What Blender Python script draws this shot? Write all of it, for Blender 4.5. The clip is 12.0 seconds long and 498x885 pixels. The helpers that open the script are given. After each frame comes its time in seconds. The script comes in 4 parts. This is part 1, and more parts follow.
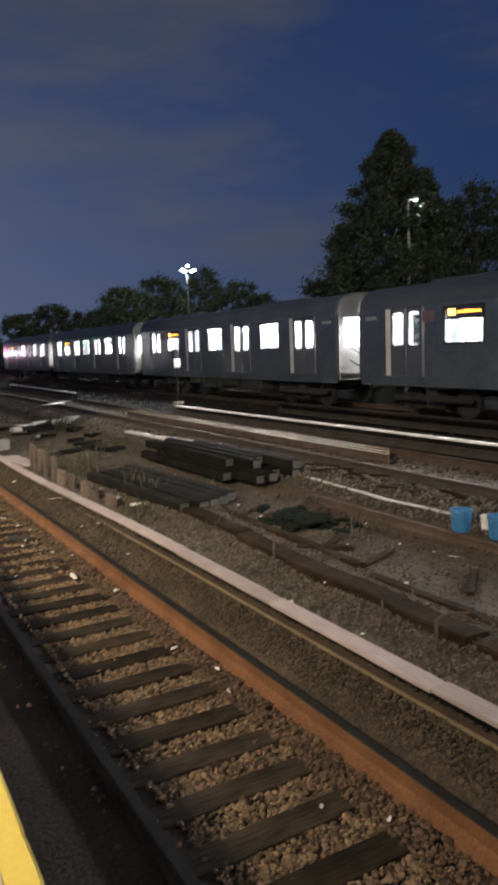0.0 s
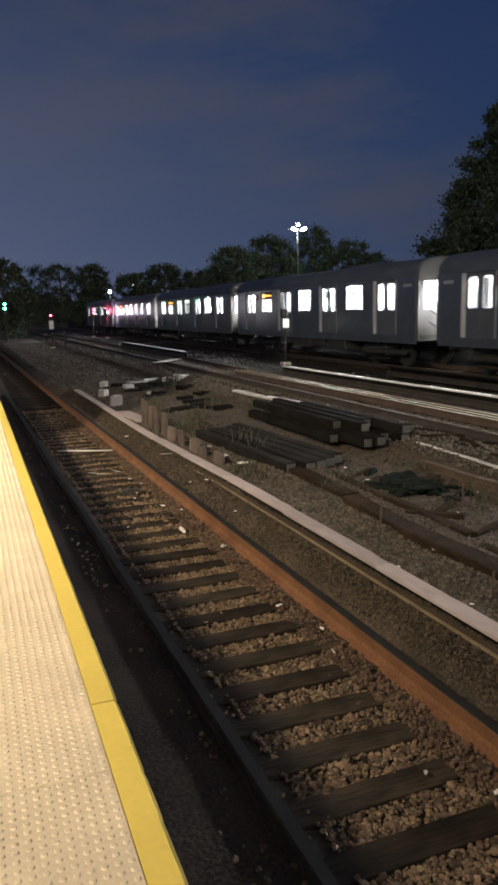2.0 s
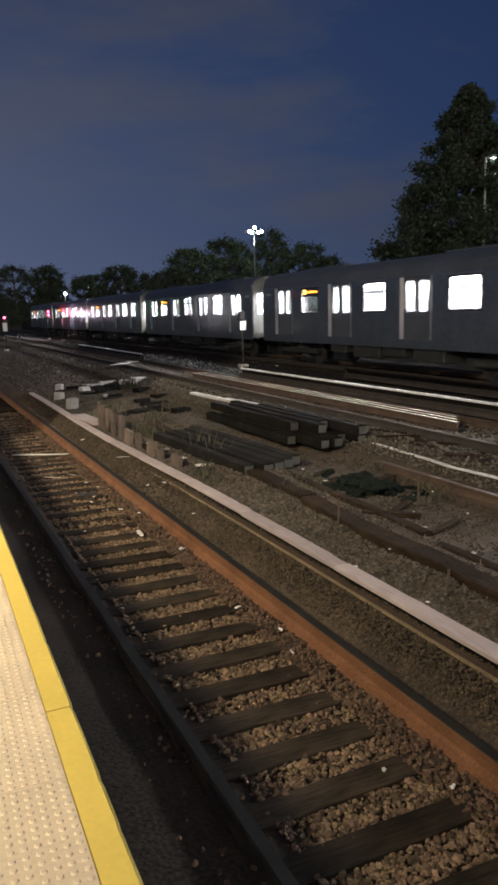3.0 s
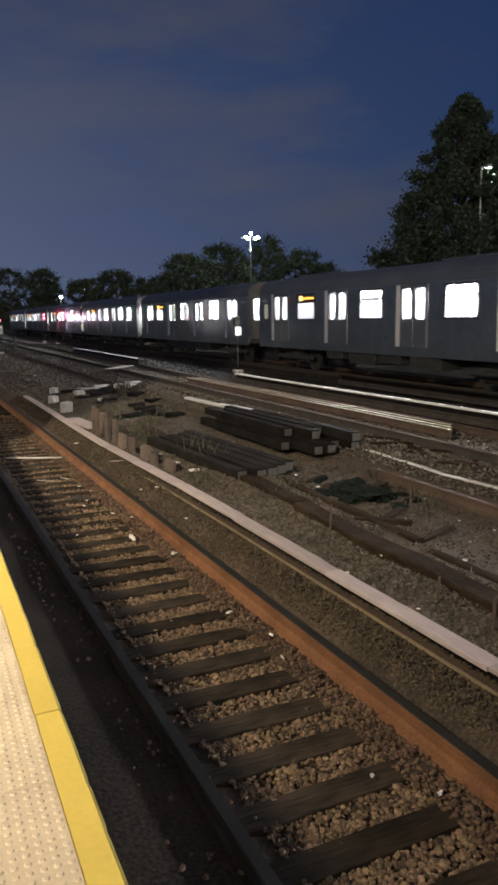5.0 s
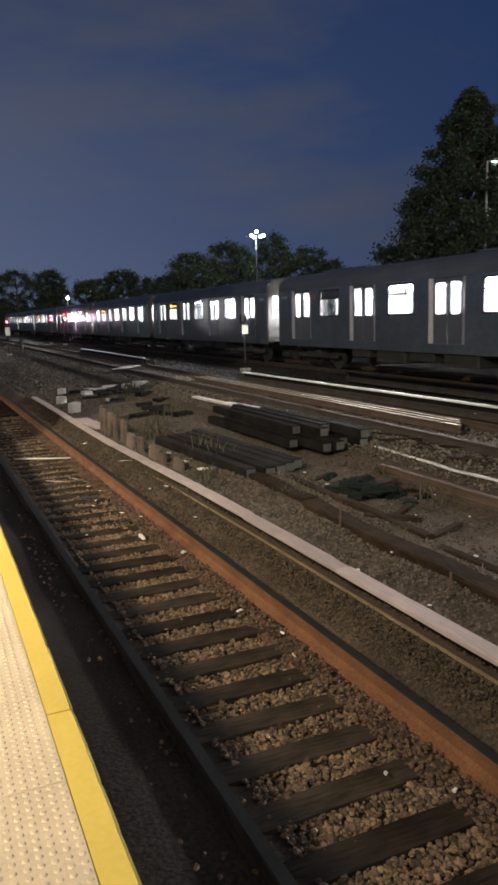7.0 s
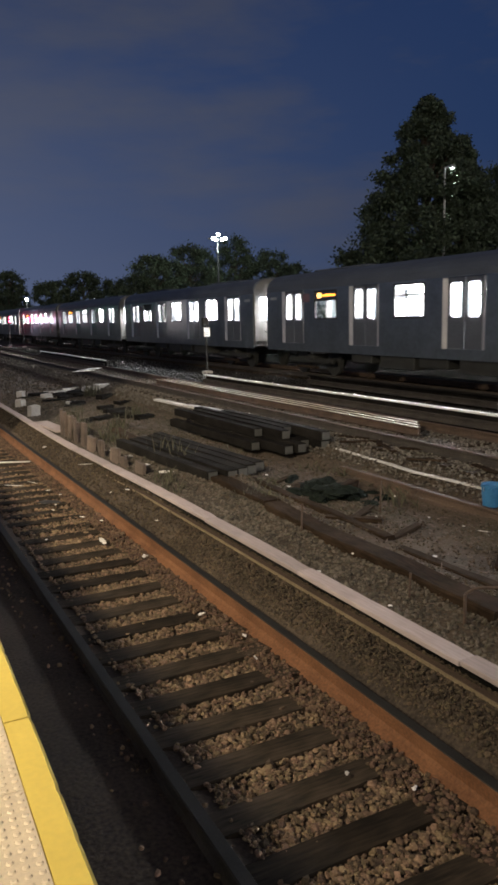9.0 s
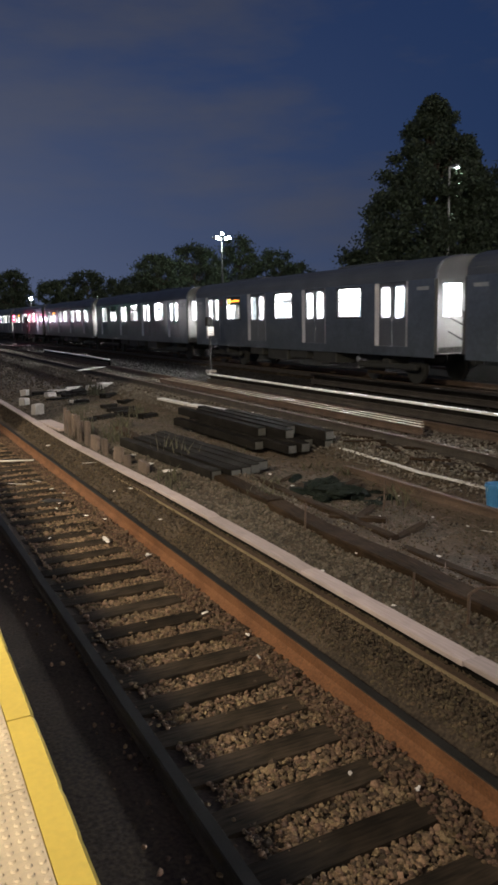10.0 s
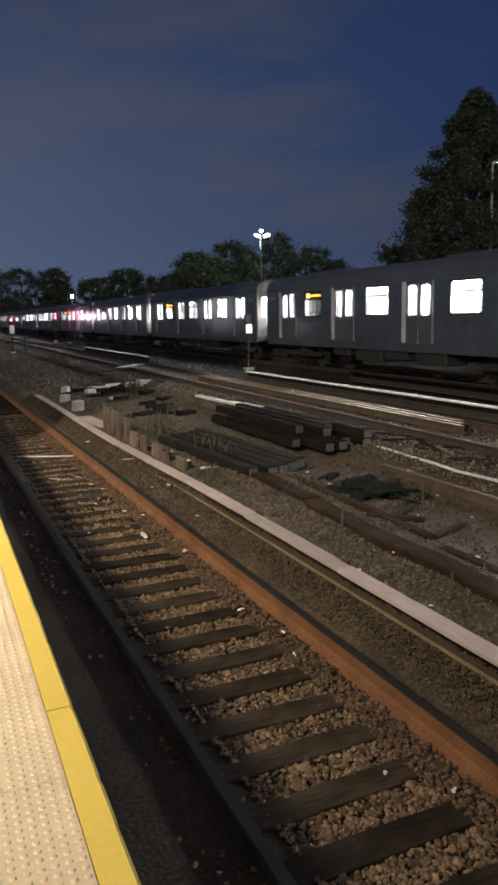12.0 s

···

▶ [Task brief]: Copy the data word for word. Pictures do not go in the copy.

▶ [Task answer]:
What Blender Python script draws this shot? Write all of it, for Blender 4.5. The clip is 12.0 seconds long and 498x885 pixels. The helpers that open the script are given. After each frame comes its time in seconds. The script comes in 4 parts. This is part 1, and more parts follow.
0.0 s
2.0 s
3.0 s
5.0 s
7.0 s
9.0 s
10.0 s
12.0 s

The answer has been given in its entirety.